> **WHAT TO PRODUCE**: Exactly as written, retype the listing below, omitting the pictures.
--- BEGIN SUPPLIED DATA ---
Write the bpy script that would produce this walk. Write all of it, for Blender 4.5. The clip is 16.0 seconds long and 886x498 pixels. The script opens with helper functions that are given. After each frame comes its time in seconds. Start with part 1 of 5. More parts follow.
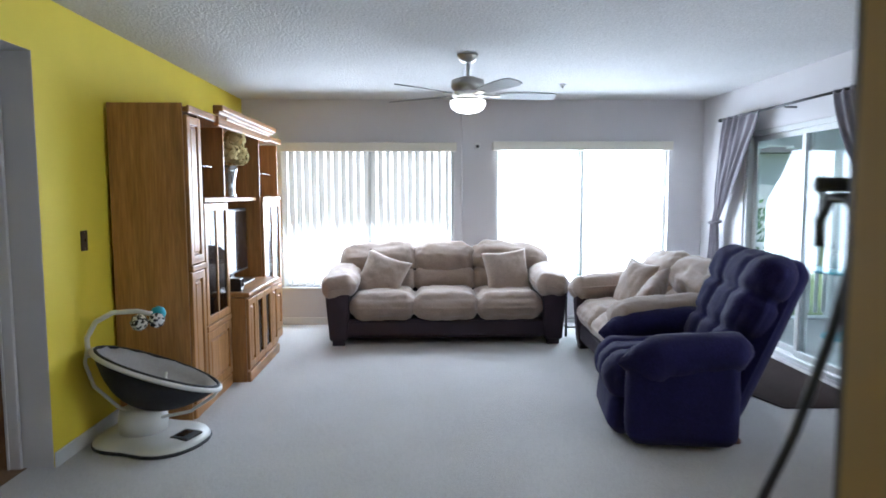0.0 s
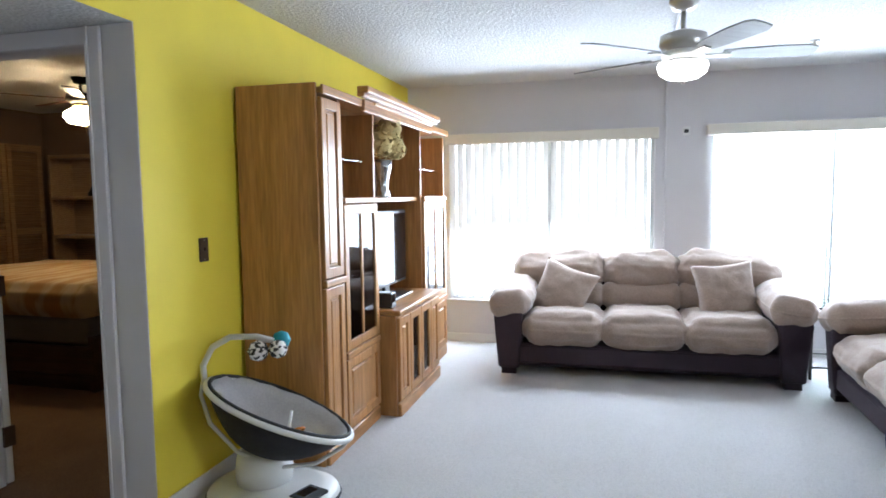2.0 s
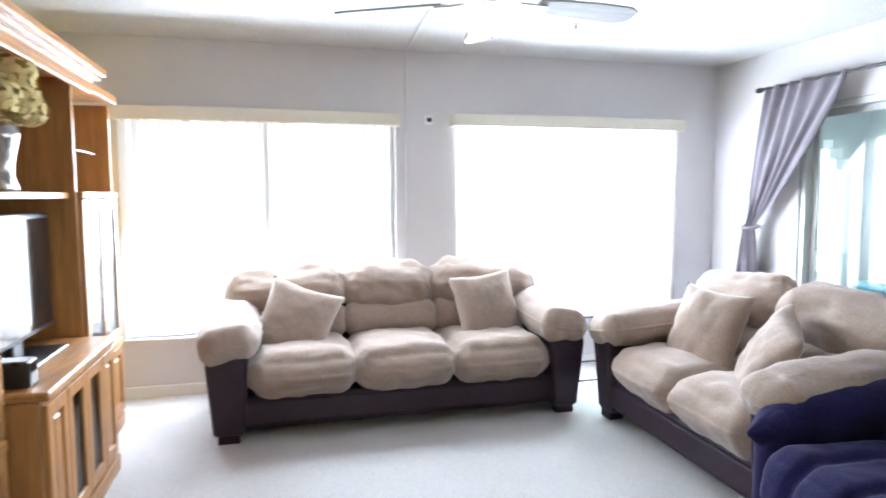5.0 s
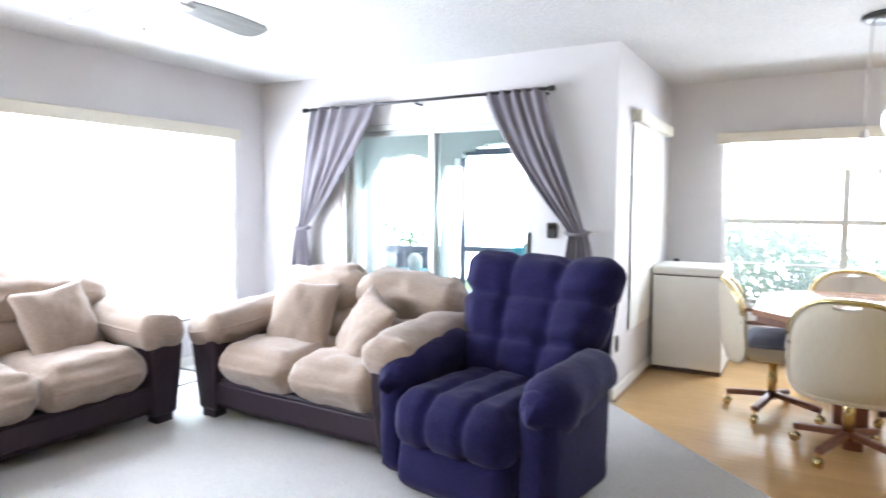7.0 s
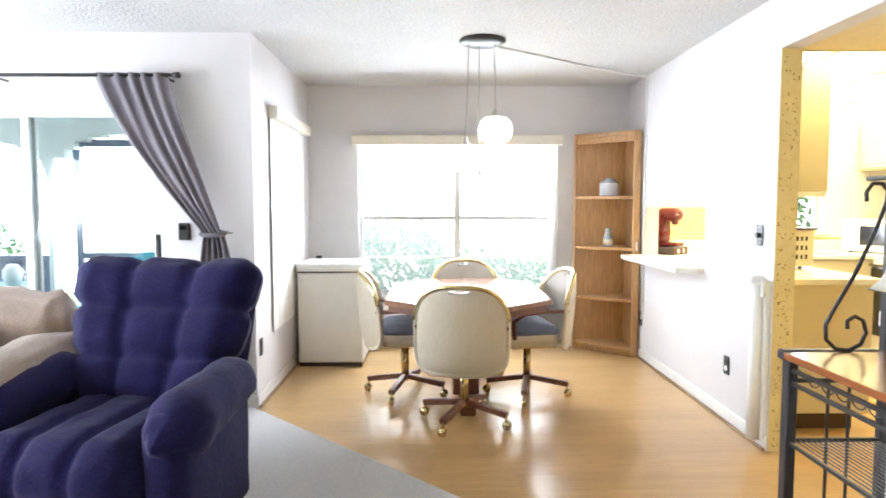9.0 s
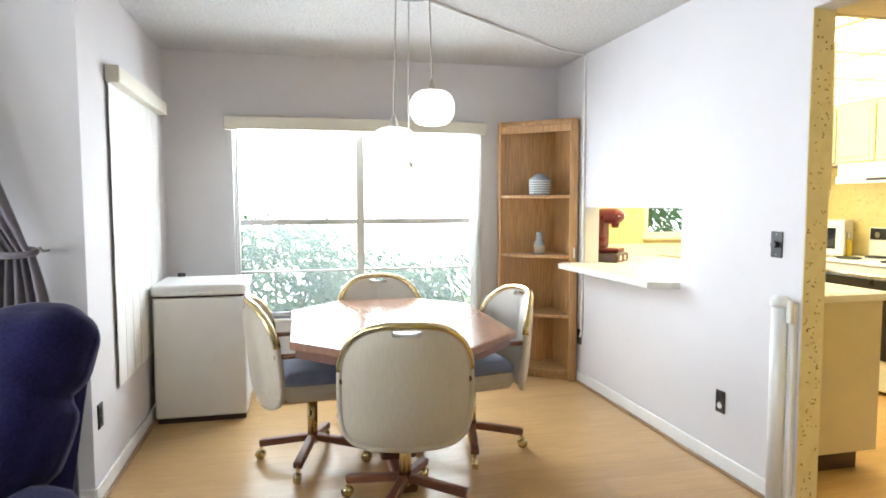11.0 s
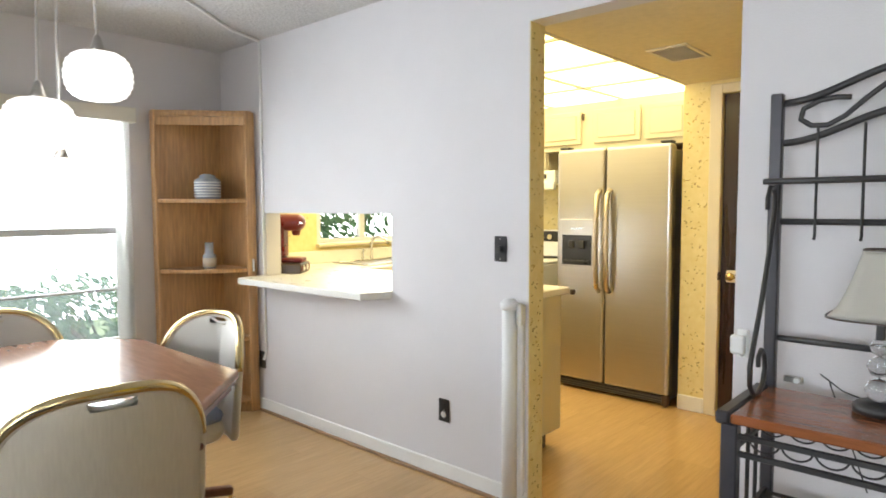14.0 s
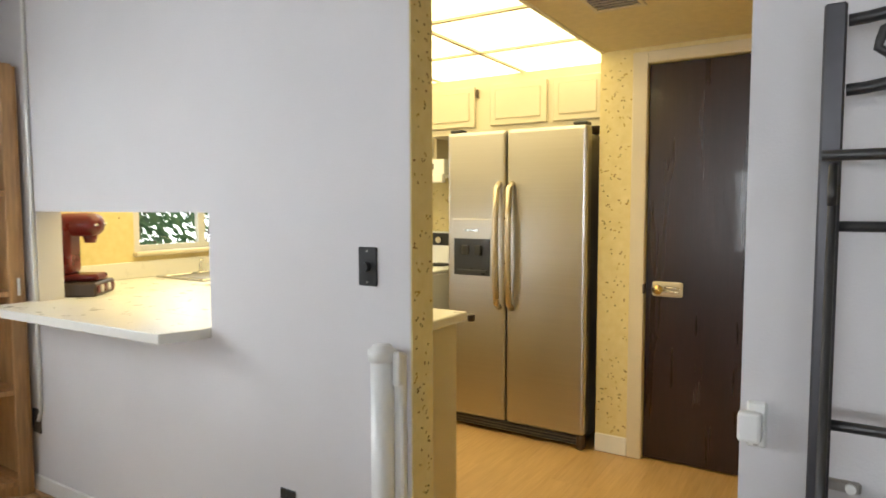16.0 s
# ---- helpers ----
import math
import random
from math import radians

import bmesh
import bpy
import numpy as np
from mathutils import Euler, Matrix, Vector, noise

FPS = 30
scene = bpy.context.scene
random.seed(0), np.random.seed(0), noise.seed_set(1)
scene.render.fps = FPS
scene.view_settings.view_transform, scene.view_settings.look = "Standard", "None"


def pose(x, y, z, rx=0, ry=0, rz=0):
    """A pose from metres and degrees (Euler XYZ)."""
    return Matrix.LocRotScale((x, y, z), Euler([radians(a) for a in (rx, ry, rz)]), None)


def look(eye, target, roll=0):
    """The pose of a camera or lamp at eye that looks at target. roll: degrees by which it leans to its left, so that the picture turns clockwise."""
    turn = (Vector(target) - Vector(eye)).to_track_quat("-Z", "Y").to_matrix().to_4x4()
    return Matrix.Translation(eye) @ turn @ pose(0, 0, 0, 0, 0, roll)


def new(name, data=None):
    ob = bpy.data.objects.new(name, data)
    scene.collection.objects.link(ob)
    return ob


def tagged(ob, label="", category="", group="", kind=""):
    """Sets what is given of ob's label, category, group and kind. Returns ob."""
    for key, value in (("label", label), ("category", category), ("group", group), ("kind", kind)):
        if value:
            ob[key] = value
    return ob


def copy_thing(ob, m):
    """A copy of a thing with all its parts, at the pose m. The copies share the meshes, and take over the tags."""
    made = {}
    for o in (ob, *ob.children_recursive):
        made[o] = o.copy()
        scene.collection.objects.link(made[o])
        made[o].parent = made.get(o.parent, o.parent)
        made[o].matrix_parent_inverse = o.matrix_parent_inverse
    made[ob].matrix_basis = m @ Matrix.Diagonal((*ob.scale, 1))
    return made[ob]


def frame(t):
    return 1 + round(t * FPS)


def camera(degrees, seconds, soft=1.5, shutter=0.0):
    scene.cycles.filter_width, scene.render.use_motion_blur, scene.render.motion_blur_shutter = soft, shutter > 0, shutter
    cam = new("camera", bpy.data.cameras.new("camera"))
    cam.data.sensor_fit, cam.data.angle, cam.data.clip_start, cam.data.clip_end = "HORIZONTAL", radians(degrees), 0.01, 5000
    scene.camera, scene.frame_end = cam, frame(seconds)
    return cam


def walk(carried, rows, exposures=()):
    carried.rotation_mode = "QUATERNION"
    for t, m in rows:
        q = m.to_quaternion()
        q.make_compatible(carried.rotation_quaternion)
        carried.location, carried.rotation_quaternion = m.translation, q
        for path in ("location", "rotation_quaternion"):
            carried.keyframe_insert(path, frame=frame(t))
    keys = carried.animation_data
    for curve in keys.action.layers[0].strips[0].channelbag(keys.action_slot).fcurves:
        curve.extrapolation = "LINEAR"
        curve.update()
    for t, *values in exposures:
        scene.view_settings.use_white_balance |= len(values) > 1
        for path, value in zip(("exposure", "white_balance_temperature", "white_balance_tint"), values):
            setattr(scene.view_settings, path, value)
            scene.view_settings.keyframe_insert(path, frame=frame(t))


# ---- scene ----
--- END SUPPLIED DATA ---
> **CORRECT ANSWER**:
Write the bpy script that would produce this walk. Write all of it, for Blender 4.5. The clip is 16.0 seconds long and 886x498 pixels. The script opens with helper functions that are given. After each frame comes its time in seconds. Start with part 1 of 5. More parts follow.
0.0 s
2.0 s
5.0 s
7.0 s
9.0 s
11.0 s
14.0 s
16.0 s
# ---- helpers ----
import math
import random
from math import radians

import bmesh
import bpy
import numpy as np
from mathutils import Euler, Matrix, Vector, noise

FPS = 30
scene = bpy.context.scene
random.seed(0), np.random.seed(0), noise.seed_set(1)
scene.render.fps = FPS
scene.view_settings.view_transform, scene.view_settings.look = "Standard", "None"


def pose(x, y, z, rx=0, ry=0, rz=0):
    """A pose from metres and degrees (Euler XYZ)."""
    return Matrix.LocRotScale((x, y, z), Euler([radians(a) for a in (rx, ry, rz)]), None)


def look(eye, target, roll=0):
    """The pose of a camera or lamp at eye that looks at target. roll: degrees by which it leans to its left, so that the picture turns clockwise."""
    turn = (Vector(target) - Vector(eye)).to_track_quat("-Z", "Y").to_matrix().to_4x4()
    return Matrix.Translation(eye) @ turn @ pose(0, 0, 0, 0, 0, roll)


def new(name, data=None):
    ob = bpy.data.objects.new(name, data)
    scene.collection.objects.link(ob)
    return ob


def tagged(ob, label="", category="", group="", kind=""):
    """Sets what is given of ob's label, category, group and kind. Returns ob."""
    for key, value in (("label", label), ("category", category), ("group", group), ("kind", kind)):
        if value:
            ob[key] = value
    return ob


def copy_thing(ob, m):
    """A copy of a thing with all its parts, at the pose m. The copies share the meshes, and take over the tags."""
    made = {}
    for o in (ob, *ob.children_recursive):
        made[o] = o.copy()
        scene.collection.objects.link(made[o])
        made[o].parent = made.get(o.parent, o.parent)
        made[o].matrix_parent_inverse = o.matrix_parent_inverse
    made[ob].matrix_basis = m @ Matrix.Diagonal((*ob.scale, 1))
    return made[ob]


def frame(t):
    return 1 + round(t * FPS)


def camera(degrees, seconds, soft=1.5, shutter=0.0):
    scene.cycles.filter_width, scene.render.use_motion_blur, scene.render.motion_blur_shutter = soft, shutter > 0, shutter
    cam = new("camera", bpy.data.cameras.new("camera"))
    cam.data.sensor_fit, cam.data.angle, cam.data.clip_start, cam.data.clip_end = "HORIZONTAL", radians(degrees), 0.01, 5000
    scene.camera, scene.frame_end = cam, frame(seconds)
    return cam


def walk(carried, rows, exposures=()):
    carried.rotation_mode = "QUATERNION"
    for t, m in rows:
        q = m.to_quaternion()
        q.make_compatible(carried.rotation_quaternion)
        carried.location, carried.rotation_quaternion = m.translation, q
        for path in ("location", "rotation_quaternion"):
            carried.keyframe_insert(path, frame=frame(t))
    keys = carried.animation_data
    for curve in keys.action.layers[0].strips[0].channelbag(keys.action_slot).fcurves:
        curve.extrapolation = "LINEAR"
        curve.update()
    for t, *values in exposures:
        scene.view_settings.use_white_balance |= len(values) > 1
        for path, value in zip(("exposure", "white_balance_temperature", "white_balance_tint"), values):
            setattr(scene.view_settings, path, value)
            scene.view_settings.keyframe_insert(path, frame=frame(t))


# ---- scene ----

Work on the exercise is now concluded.